**DATA LINES**
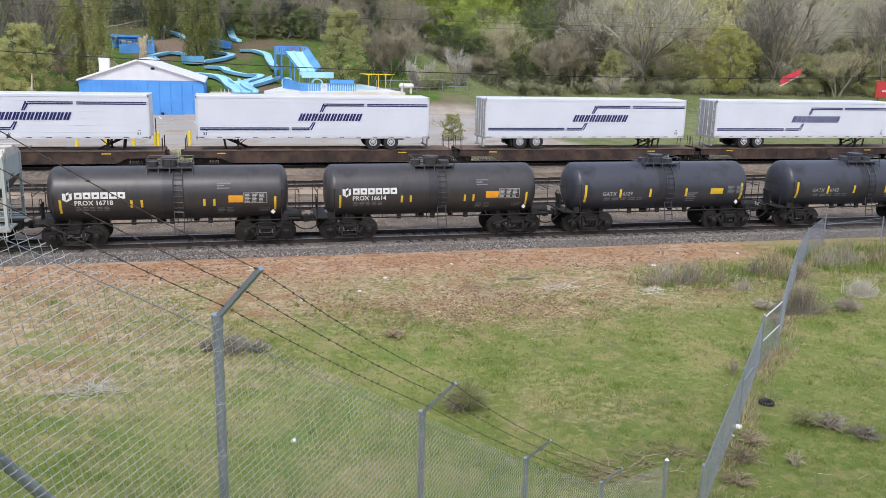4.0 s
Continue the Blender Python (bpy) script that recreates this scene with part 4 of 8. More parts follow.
    # ends: corner posts, ladders, platforms, brake gear
    for s in (-1, 1):
        w = sidef(ze)
        for yy in (-1, 1):
            bm = bmesh.new()
            box(bm, s * h - 0.06, s * h + 0.06, yy * w - 0.06, yy * w + 0.06, zb - 0.05, ze)
            part("corner_post", bm, body, root)
            bm = bmesh.new()
            rod(bm, (s * (h - cut * 0.45), yy * (w - 0.03), zb), (s * (h - cut * 0.45), yy * (w - 0.03), mid - (mid - zb) * 0.45), 0.03, 5)
            part("platform_post", bm, body, root)
        for yy in (-1, 1):
            ladder(root, s * (h - 0.28), yy * (w + 0.04), zb - 0.5, mid + 0.1, 0.46, body, rungs=6, name="side_ladder")
        ladder(root, s * (h + 0.05), -w + 0.35, zb, zt, 0.42, body, "y", 10, "end_ladder")
        bm = bmesh.new()
        e = s * (h + 0.12)
        box(bm, min(s * (h - cut * 0.8), e), max(s * (h - cut * 0.8), e), -w, w, zb - 0.04, zb + 0.02)
        part("end_platform", bm, body, root)
        for i in range(3):
            z = zb + 0.35 + i * 0.4
            for yy in (-w, w):
                bm = bmesh.new()
                rod(bm, (s * h, yy, z), (s * (h - cut * (0.75 - 0.22 * i)), yy, z), 0.02, 5)
                part("grab_iron", bm, body, root)
        bm = bmesh.new()
        rod(bm, (s * (h + 0.04), -w, zb + 0.95), (s * (h + 0.04), w, zb + 0.95), 0.022, 5)
        part("end_rail", bm, body, root)
        coupler(root, s * (h + 0.62), s)
        truck(root, s * (h - 1.55))
    bm = bmesh.new()
    rod(bm, (h - 1.25, -0.7, zb + 0.42), (h - 0.25, -0.7, zb + 0.42), 0.2, 14)
    part("air_reservoir", bm, body, root)
    bm = bmesh.new()
    e = -(h + 0.1)
    bent(bm, [(e, 0.3 * math.cos(a), zb + 1.1 + 0.3 * math.sin(a)) for a in [i * math.pi / 6 for i in range(13)]], 0.022, 5)
    box(bm, e + 0.02, e + 0.06, -0.2, 0.2, zb + 0.7, zb + 1.5)
    part("hand_brake", bm, GREASE, root)
    return root, side


def flat_side(w):
    return lambda z: w


def flow_side(w, zb, ze, tuck):
    """A side that bulges gently and tucks in towards the sill."""
    return lambda z: w - tuck * max(0.0, 1 - (z - zb) / (0.55 * (ze - zb))) ** 2 - 0.05 * max(0.0, (z - (ze - 0.5)) / 0.5) ** 2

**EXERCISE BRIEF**
All of the lines above should be retyped precisely, apart from the pictures.

**RESULT**
4.0 s
Continue the Blender Python (bpy) script that recreates this scene with part 4 of 8. More parts follow.
    # ends: corner posts, ladders, platforms, brake gear
    for s in (-1, 1):
        w = sidef(ze)
        for yy in (-1, 1):
            bm = bmesh.new()
            box(bm, s * h - 0.06, s * h + 0.06, yy * w - 0.06, yy * w + 0.06, zb - 0.05, ze)
            part("corner_post", bm, body, root)
            bm = bmesh.new()
            rod(bm, (s * (h - cut * 0.45), yy * (w - 0.03), zb), (s * (h - cut * 0.45), yy * (w - 0.03), mid - (mid - zb) * 0.45), 0.03, 5)
            part("platform_post", bm, body, root)
        for yy in (-1, 1):
            ladder(root, s * (h - 0.28), yy * (w + 0.04), zb - 0.5, mid + 0.1, 0.46, body, rungs=6, name="side_ladder")
        ladder(root, s * (h + 0.05), -w + 0.35, zb, zt, 0.42, body, "y", 10, "end_ladder")
        bm = bmesh.new()
        e = s * (h + 0.12)
        box(bm, min(s * (h - cut * 0.8), e), max(s * (h - cut * 0.8), e), -w, w, zb - 0.04, zb + 0.02)
        part("end_platform", bm, body, root)
        for i in range(3):
            z = zb + 0.35 + i * 0.4
            for yy in (-w, w):
                bm = bmesh.new()
                rod(bm, (s * h, yy, z), (s * (h - cut * (0.75 - 0.22 * i)), yy, z), 0.02, 5)
                part("grab_iron", bm, body, root)
        bm = bmesh.new()
        rod(bm, (s * (h + 0.04), -w, zb + 0.95), (s * (h + 0.04), w, zb + 0.95), 0.022, 5)
        part("end_rail", bm, body, root)
        coupler(root, s * (h + 0.62), s)
        truck(root, s * (h - 1.55))
    bm = bmesh.new()
    rod(bm, (h - 1.25, -0.7, zb + 0.42), (h - 0.25, -0.7, zb + 0.42), 0.2, 14)
    part("air_reservoir", bm, body, root)
    bm = bmesh.new()
    e = -(h + 0.1)
    bent(bm, [(e, 0.3 * math.cos(a), zb + 1.1 + 0.3 * math.sin(a)) for a in [i * math.pi / 6 for i in range(13)]], 0.022, 5)
    box(bm, e + 0.02, e + 0.06, -0.2, 0.2, zb + 0.7, zb + 1.5)
    part("hand_brake", bm, GREASE, root)
    return root, side


def flat_side(w):
    return lambda z: w


def flow_side(w, zb, ze, tuck):
    """A side that bulges gently and tucks in towards the sill."""
    return lambda z: w - tuck * max(0.0, 1 - (z - zb) / (0.55 * (ze - zb))) ** 2 - 0.05 * max(0.0, (z - (ze - 0.5)) / 0.5) ** 2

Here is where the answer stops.